■ Collected material
----

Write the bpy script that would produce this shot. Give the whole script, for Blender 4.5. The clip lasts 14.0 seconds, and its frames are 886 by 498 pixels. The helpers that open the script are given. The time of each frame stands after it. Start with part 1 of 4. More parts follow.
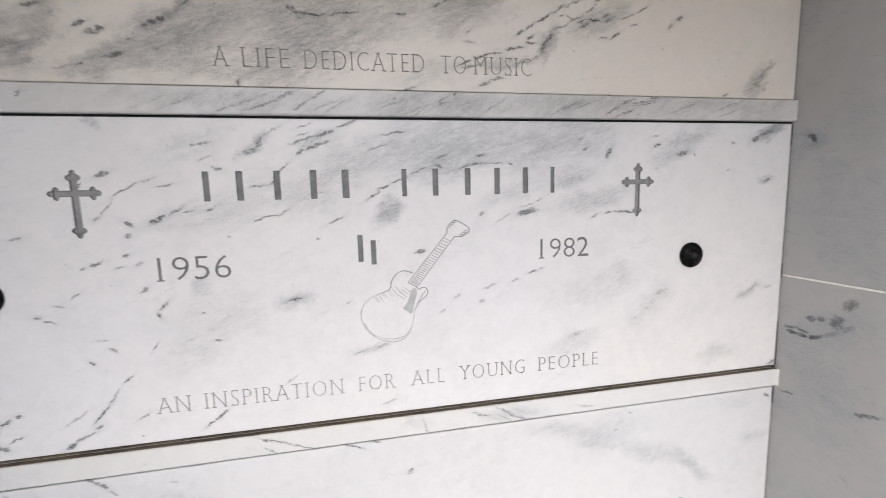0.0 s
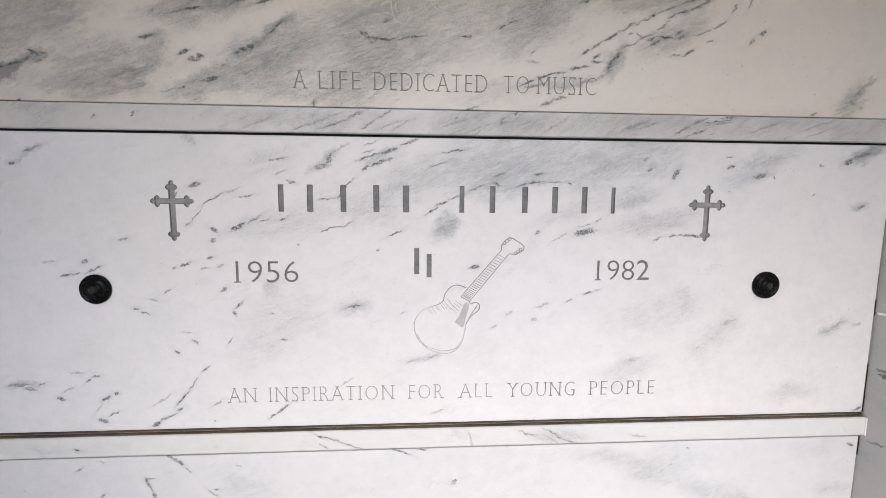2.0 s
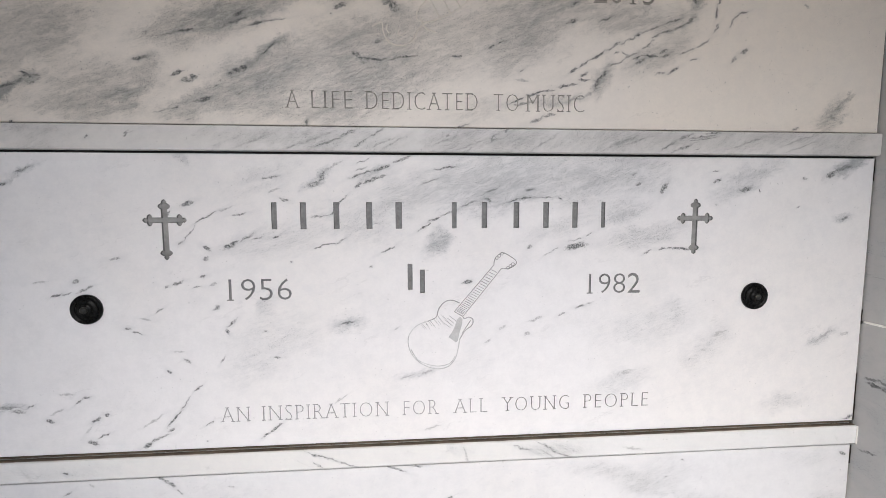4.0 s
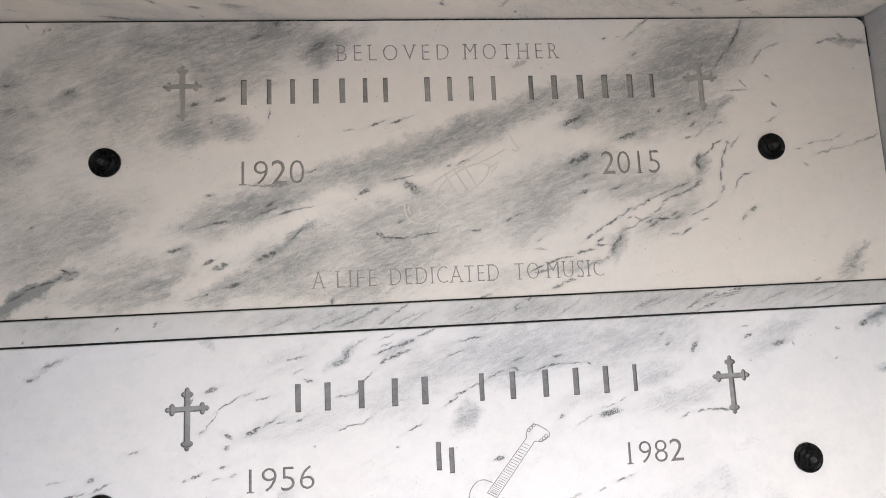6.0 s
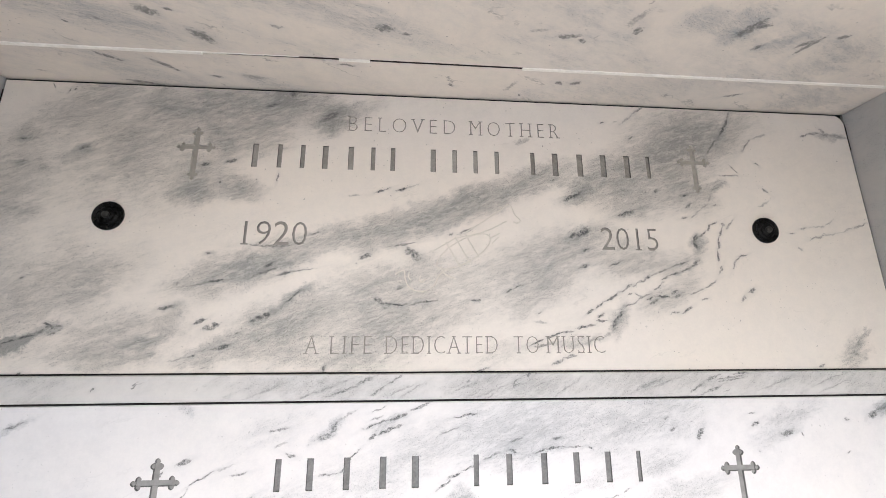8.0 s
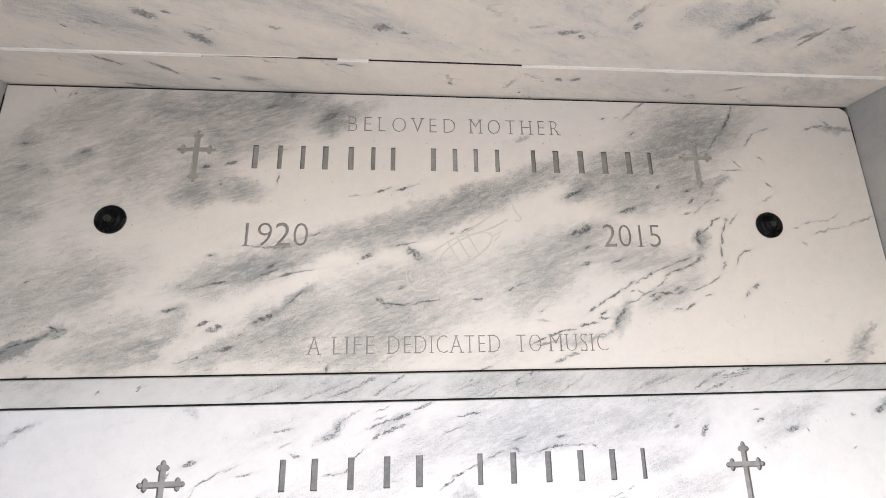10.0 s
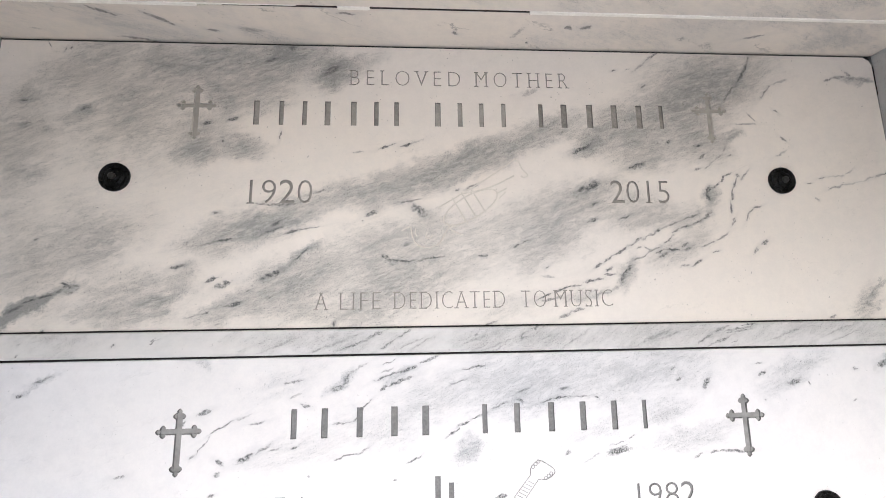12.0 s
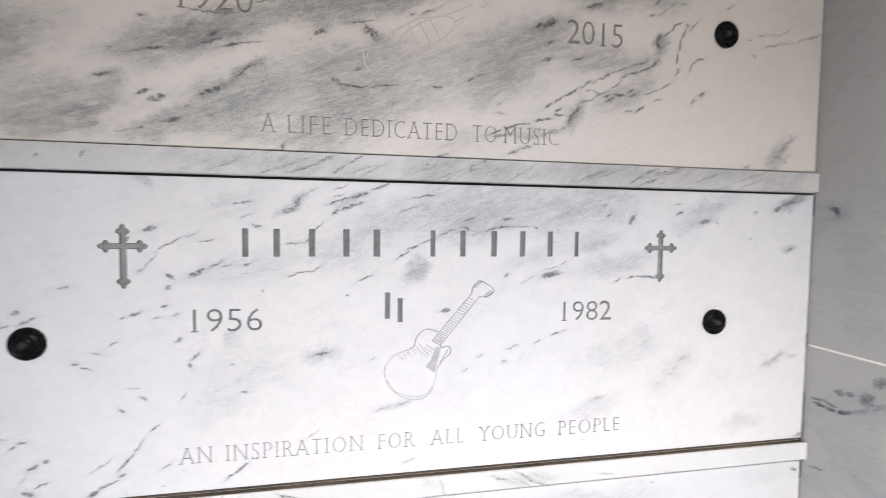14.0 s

----

■ Task goal
Without including any pictures, print all of the material exactly as given.

■ Solution to the problem
Write the bpy script that would produce this shot. Give the whole script, for Blender 4.5. The clip lasts 14.0 seconds, and its frames are 886 by 498 pixels. The helpers that open the script are given. The time of each frame stands after it. Start with part 1 of 4. More parts follow.
0.0 s
2.0 s
4.0 s
6.0 s
8.0 s
10.0 s
12.0 s
14.0 s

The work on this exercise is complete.